# Momma Tables.where() and all her little predicates

Filtering datatables is done withe the .where() method for which there are a whole slew of "predicates" that indicate the filtering condition. As always, you learn best by practicing.

In [1]:
# Load the required modules
import numpy as np
from datascience import * 

## Philadelphia Services
To keep things interesting, we'll take a look at a dataset available on [OpenDataPhilly](https://opendataphilly.org/datasets/) that contains services available in the city.

In [2]:
path = 'data/'
data = path + "philly_services.csv"
services = Table.read_table(data)
services

FileNotFoundError: [Errno 2] No such file or directory: 'philly_services.csv'

## Predicates
The .where() method of datatables takes a variety of "predicates," which are express the condition you wish to use to filter the data.

## Services in the Temple zip code

Temple's zip code ia 19122. Let's find the services within the Temple zip code.

The general format of the .where() methods is .where(column_name, predicate), so we want to filter on the 'Zip Code' column and use the predicate are.equal_to().

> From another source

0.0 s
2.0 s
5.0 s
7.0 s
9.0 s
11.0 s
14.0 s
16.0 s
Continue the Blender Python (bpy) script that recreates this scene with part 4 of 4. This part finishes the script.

A new table is returned with just the rows that match our condition.

In [None]:
temple_zipcode = services.where('Zip Code', are.equal_to(19122))
temple_zipcode

**Challenge:** Try finding all services with a zipcode of 19107

## Looking for Food Services
Now suppose we wanted all the services where "Food" is part of the Category column. We need a different predicate. are.containing() works when the specified column contains strings and looks to see if it contains the desired substring. To see if the text in the "Category" column contains the subtring "Food" we do this:

In [None]:
food = services.where('Category', are.containing("Food"))
food

**Challenge:** Find the places serving food that serve children

## Chaining multiple conditions
Suppose we want to find just the food services in the Temple zipcode. You can "chain" the where conditions, applying each to the result of the previous.

In [None]:
services.where('Zip Code', are.equal_to(19122)).where('Category', are.containing("Food"))

## Filtering by locations
The dataset include a column "LatLon," but we really need two separate columns: one with the latitude and one with the longitude. To split this column requires a few advanced tricks we haven't covered yet, so I'm going to just show you how I did it with some comments as explanation, but you should come back to this after we learn about how to define function.

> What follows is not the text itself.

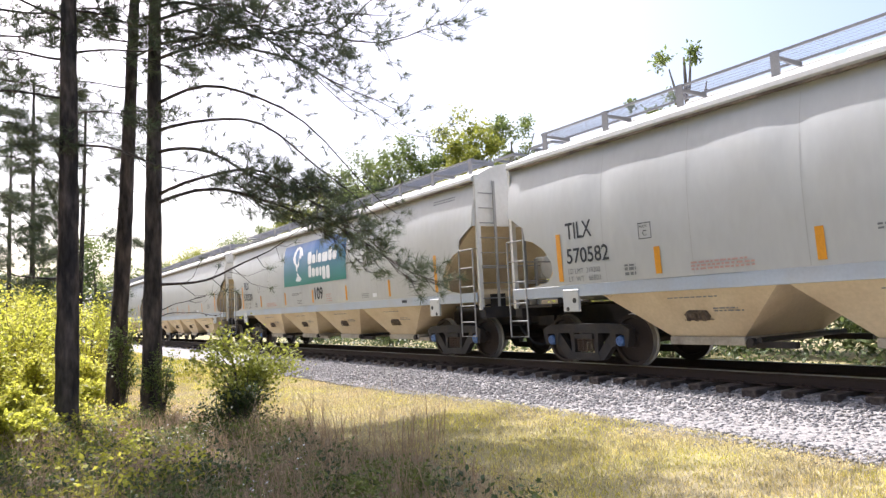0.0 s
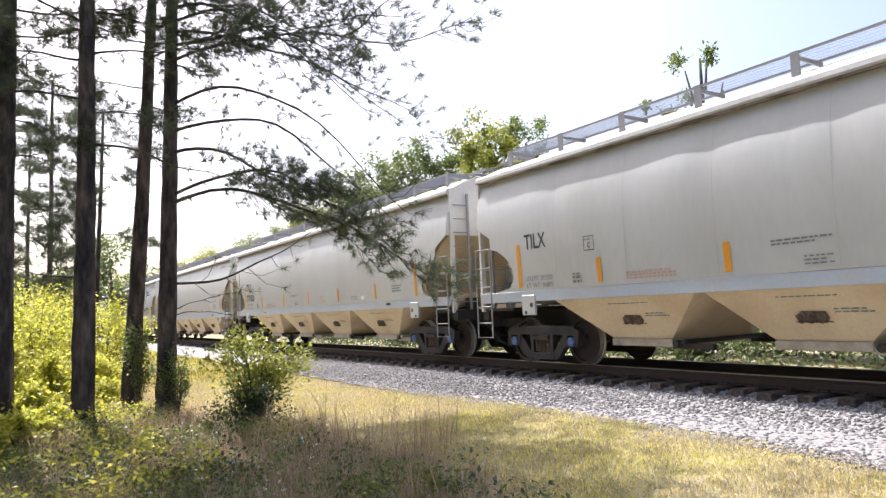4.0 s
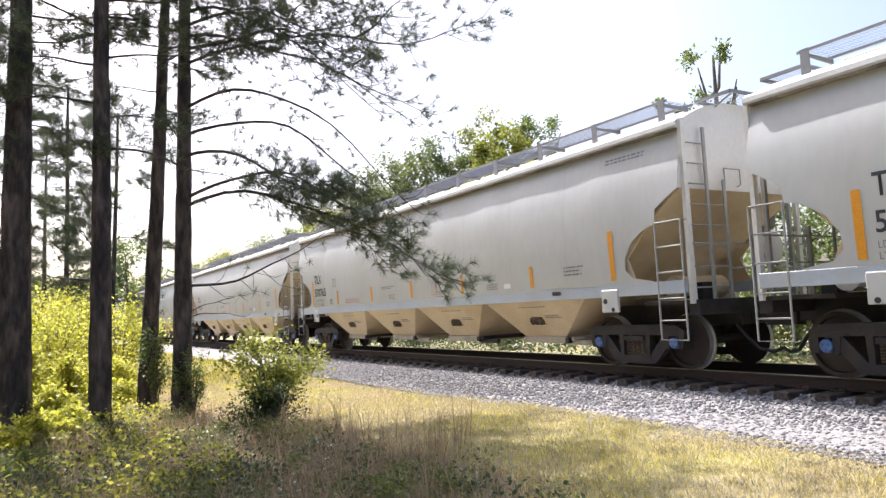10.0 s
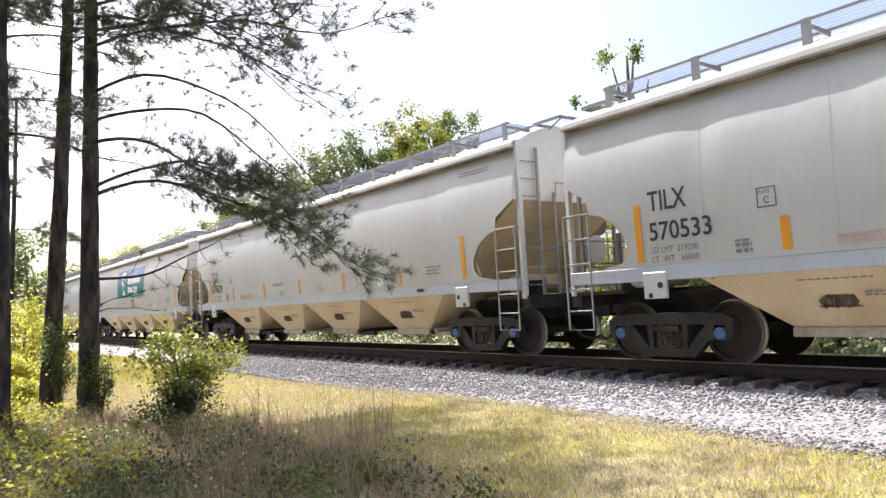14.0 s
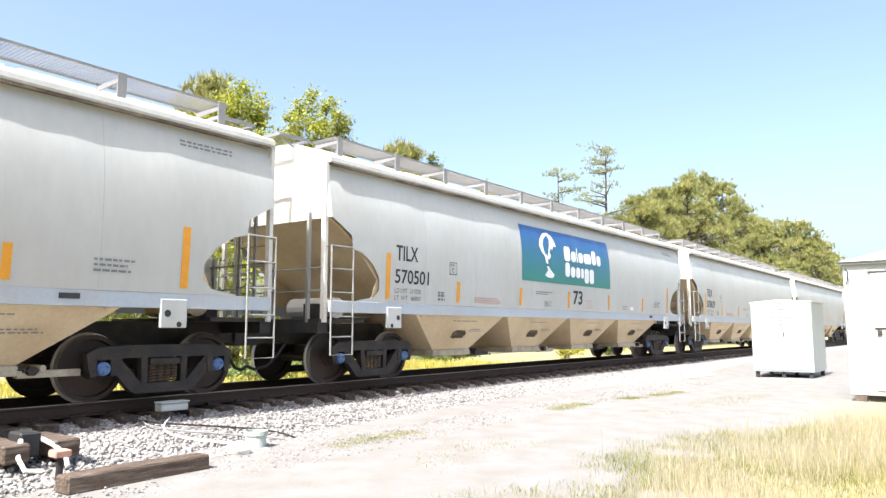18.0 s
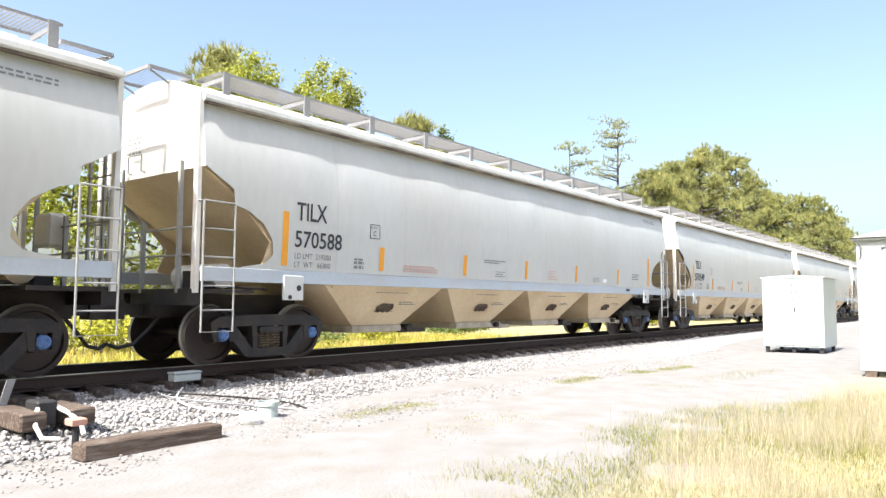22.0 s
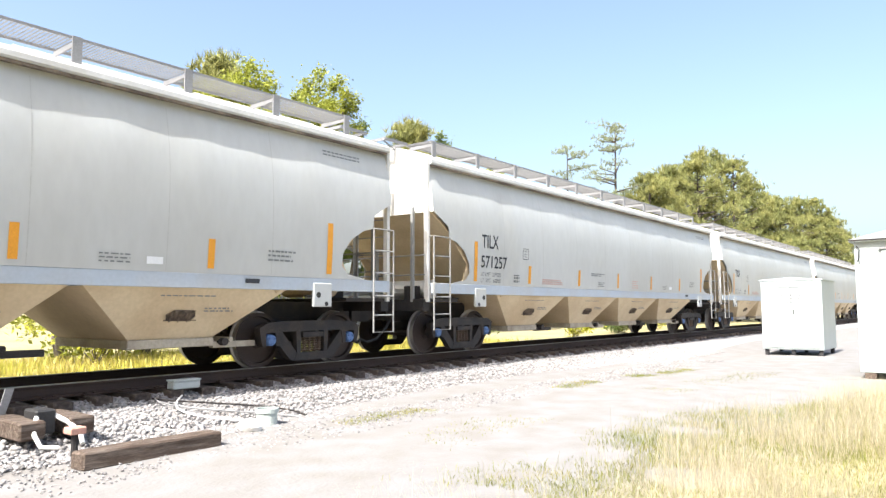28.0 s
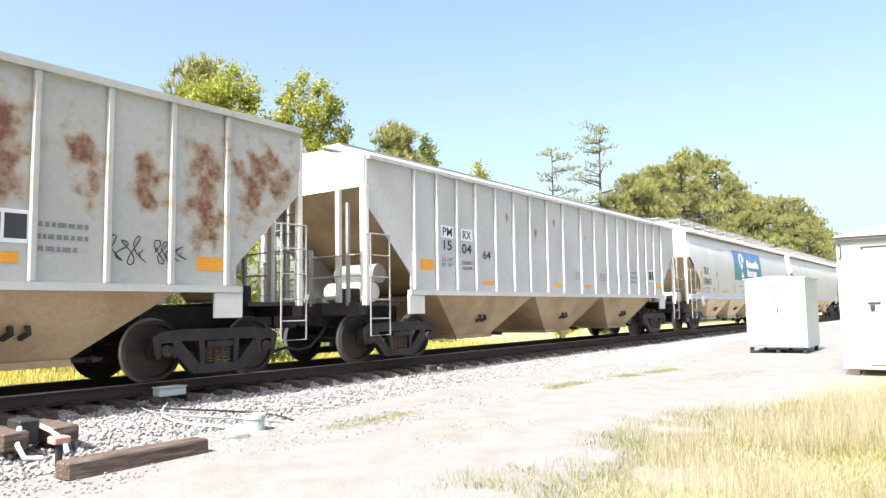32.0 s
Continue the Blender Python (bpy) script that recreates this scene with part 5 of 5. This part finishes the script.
def stones():
    """One stone shape list, thrown over both shoulders of the bed; the nearest are pieces of the bed."""
    r = random.Random(4)
    shapes = []
    for k in range(5):
        bm = B()
        bmesh.ops.create_icosphere(bm, subdivisions=1, radius=1)
        for v in bm.verts:
            v.co *= 0.62 + 0.7 * r.random()
            v.co.z *= 0.75
        bmesh.ops.dissolve_limit(bm, angle_limit=0.35, verts=list(bm.verts), edges=list(bm.edges))
        bmesh.ops.triangulate(bm, faces=list(bm.faces))
        bm.verts.index_update()
        shapes.append((np.array([tuple(v.co) for v in bm.verts]), np.array([[v.index for v in f.verts] for f in bm.faces])))
        bm.free()
    vs, fs, base = [], [], 0
    g = np.random.default_rng(8)
    n = 50000
    x, y = g.uniform(-26, 24, n), g.uniform(-3.45, -1.0, n)
    n2 = 11000
    x, y = np.concatenate([x, g.uniform(-16, 20, n2)]), np.concatenate([y, -3.3 - 1.3 * g.random(n2) ** 1.8])
    for a, b in zip(x, y):
        if b < -3.9 and a < -1:
            continue
        sv, sf = shapes[g.integers(5)]
        s = g.uniform(0.014, 0.031) * (1 if b > -3.5 else 0.55)
        c, d = math.cos(a * 37), math.sin(a * 37)
        q = sv * s
        z = max(ballast_z(b), -0.485)
        q = np.stack([q[:, 0] * c - q[:, 1] * d + a, q[:, 0] * d + q[:, 1] * c + b, q[:, 2] + (z if b > -3.6 else height(a, b)) + s * 0.3], 1)
        vs.append(q)
        fs.append(sf + base)
        base += len(q)
    bed = bpy.data.objects["ballast_bed"]
    pieces = []
    for sv, sf in shapes:
        pm_ = mesh_from("stone", sv, sf)
        pm_.materials.append(M_STONE)
        pieces.append(pm_)
    for k in range(300):
        b = g.uniform(-3.3, -2.1)
        ob = new("stone", pieces[k % 5])
        ob.parent = bed
        q = g.uniform(0.026, 0.04)
        ob.location, ob.rotation_euler, ob.scale = (g.uniform(1.6, 7.2), b, ballast_z(b) + q * 0.6), (g.uniform(0, 6), g.uniform(0, 6), g.uniform(0, 6)), (q, q, q)
    me = mesh_from("ballast_stones", np.concatenate(vs), np.concatenate(fs))
    stuff("ballast_stones", me, M_STONE, "loose crushed granite stones on the track shoulder", "ballast")


stones()


# ---- movement ----
def motions():
    times = ((0.0, -2.33), (6.0, 81.42), (10.0, 136.87), (11.5, 157.72), (13.0, 178.42), (15.5, 213.34), (16.2, 222.78), (17.0, 233.9), (19.0, 261.35), (20.5, 281.92), (23.0, 316.22), (28.0, 384.54), (32.0, 439.8))
    ts, ss = [t for t, _ in times], [s for _, s in times]
    for car, offset in train:
        walk(car, [(t, pose(s + offset, 0, 0)) for t, s in times])
        spin = [0.0] + [k / 30 for k in range(1, 960) if -16 < np.interp(k / 30, ts, ss) + offset < 18] + [32.0]
        turns = []
        for t in spin:
            turns.append((t, math.degrees(float(np.interp(t, ts, ss)) / 0.457) % 360))
        for wheel in [o for o in car.children_recursive if o.name.startswith("wheel")]:
            p = wheel.location.copy()
            rows = [(t, pose(p.x, p.y, p.z, 0, a, 0)) for t, a in turns]
            walk(wheel, rows)


motions()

Note: This technique may prove useful in the future is you use other datasets from OpenDataPhilly

In [None]:
# Create a function that splits a string on the comma and returns either the first or second piece.
def string_split(string, col):
    return float(string.split(',')[col])

# Vectorize the function so that we can apply it to an numpy array and it will operate on every element of the array
v_string_split = np.vectorize(string_split)

In [None]:
# Split the stings, creating two new numpy array
lat_lon = services.column('LatLon')
lon = v_string_split(lat_lon, 0)
lat = v_string_split(lat_lon, 1)

In [None]:
# We chain three methods:
# First, drop the old LatLon column, then add each of the new columns
services = services.drop('LatLon').with_column('Lat', lat).with_column('Lon', lon)

## Making a Map
Following [this example](https://inferentialthinking.com/chapters/08/5/Bike_Sharing_in_the_Bay_Area.html?highlight=map) in our textbook, let's use the new Lat Lon columns to make a map showing the locations of these services.

You can zoom in, zoom out, pan, or click on a marker to see the label.

In [None]:
# Marker.map_table(stations.select('lat', 'long', 'name').relabel('name', 'labels'))
Marker.map_table(services.select('Lat', 'Lon', 'Organization Name').relabel('Organization Name', 'labels'))

## All services North of Temple

The coordinates of the Temple Bell Tower are: 39.9813° N, 75.1544° W
Let's use the where filter to find only the services north of the bell tower.

In [None]:
bell_tower_lat = 39.9813

northern_services = services.where('Lat', are.above(bell_tower_lat))
Marker.map_table(northern_services.select('Lat', 'Lon', 'Organization Name').relabel('Organization Name', 'labels'))

**Challenge:** Plot just the sevices in the Temple zipcode.

# Summary
I hope you had fun. The where() method is not that hard once you understand the basic idea. I encourage you to explore this data set and see if you can discover any interesting patterns!